25 July, 2012 / by Bryan Jaskolka

When people are thinking of buying a second home, this one to be used and lived in by their parents, there’s a lot of confusion that goes around. What are the down payment requirements, and what are the requirements for getting a mortgage on a second property? These things can be confusing enough, but the reason for buying the property make it even more confusing. This is because different second properties have different mortgage requirements. And just what does that mean, anyway?

It means that if you’re buying an income property – that is, one that’s to be used as a rental property, generating income for you – you’ll need to have at least a 20 per cent down payment; and some lenders will even require as much as 35 per cent on income properties. If you do not have this amount for your down payment, you won’t even be able to apply for mortgage insurance. You’ll simply have to wait until you have enough for your down payment.

When you’re buying a second home for someone else though, such as your parents, the process is just like applying for a mortgage for yourself. You’ll need to have a good credit rating, steady employment, and a good debt-to-income ratio. What’s more is that you’ll even be able to purchase the property with as little as a 5 per cent down payment if you meet other qualifications. It is important that homeowners realize this before signing the mortgage papers, as insurance can add thousands of dollars onto the mortgage payment each and every year.

So how exactly are you going to pay for it? When you’re already a homeowner (as most people are when they’re buying their a home for their parents,) you have lots of options.

Home refinancing with a cash-out option will allow you to replace your old mortgage with an entirely new one for that same property. The cash out option will give you additional funds when the mortgage closes, and it can be a great choice when you already want to change several terms on your mortgage.

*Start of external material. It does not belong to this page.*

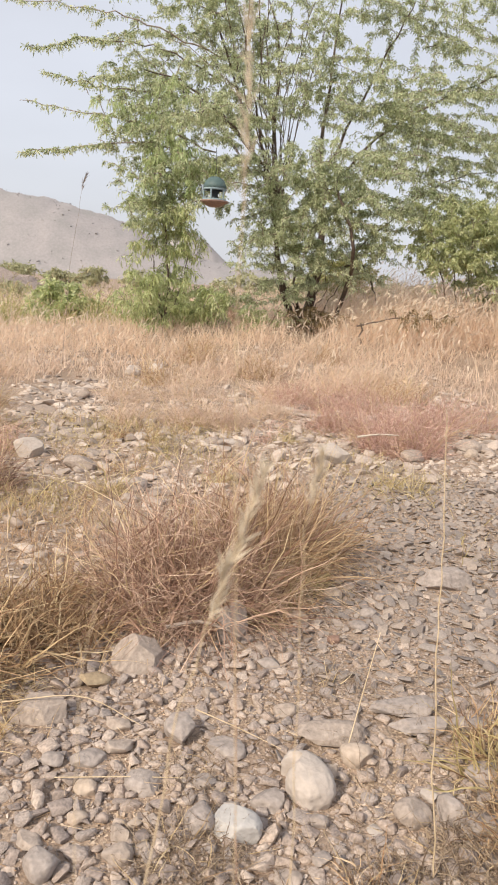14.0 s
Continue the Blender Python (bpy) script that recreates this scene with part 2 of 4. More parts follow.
def strips(rng, base, way, length, width, segs=3, droop=0.8, taper=1.0, wob=0.0):
    """Blades: bent, tapered ribbons. base, way: (n, 3); length, width: (n,); droop bends them down."""
    n = len(base)
    droop = np.broadcast_to(np.asarray(droop, float), (n,))
    side = unit(np.cross(way, unit(rng.normal(size=(n, 3)))))
    p, d = base.copy(), unit(way)
    V = np.zeros((n, segs + 1, 2, 3))
    bend = rng.normal(size=(n, 3)) * wob * (2.4 if wob > 0.3 else 1.0)
    kink = 1.75 if wob > 0.55 else 1.3 if wob > 0.2 else 0.0
    for s in range(segs + 1):
        q = s / segs
        w = width * (1 - 0.92 * q ** 1.6) if taper > 0 else width * (0.25 + 1.5 * q * (1 - q) * 1.9)
        V[:, s, 0], V[:, s, 1] = p - side * w[:, None] / 2, p + side * w[:, None] / 2
        d = unit(d + (np.array([0, 0, -1.0]) * droop[:, None] + bend + rng.normal(size=(n, 3)) * kink) / segs)
        p = p + d * (length / segs)[:, None]
    i = (np.arange(n) * (segs + 1) * 2)[:, None] + (np.arange(segs) * 2)[None]
    F = np.stack([i, i + 1, i + 3, i + 2], -1).reshape(-1, 4)
    return V.reshape(-1, 3), F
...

For those who are already happy with their current mortgage, a home equity loan or home equity line of credit can be a good choice. These second mortgages can still give you the extra cash you need while allowing you to borrow against the equity in your home. Those who are already homeowners will need to have at least 20 per cent equity in their current home; and this can be used as the down payment on the second home for your parents.

Buying a home for your parents can be an incredibly generous and exciting thing. Don’t confuse it though with a rental property. Requirements for the two are extremely different, and your parents’ home will be much easier to obtain.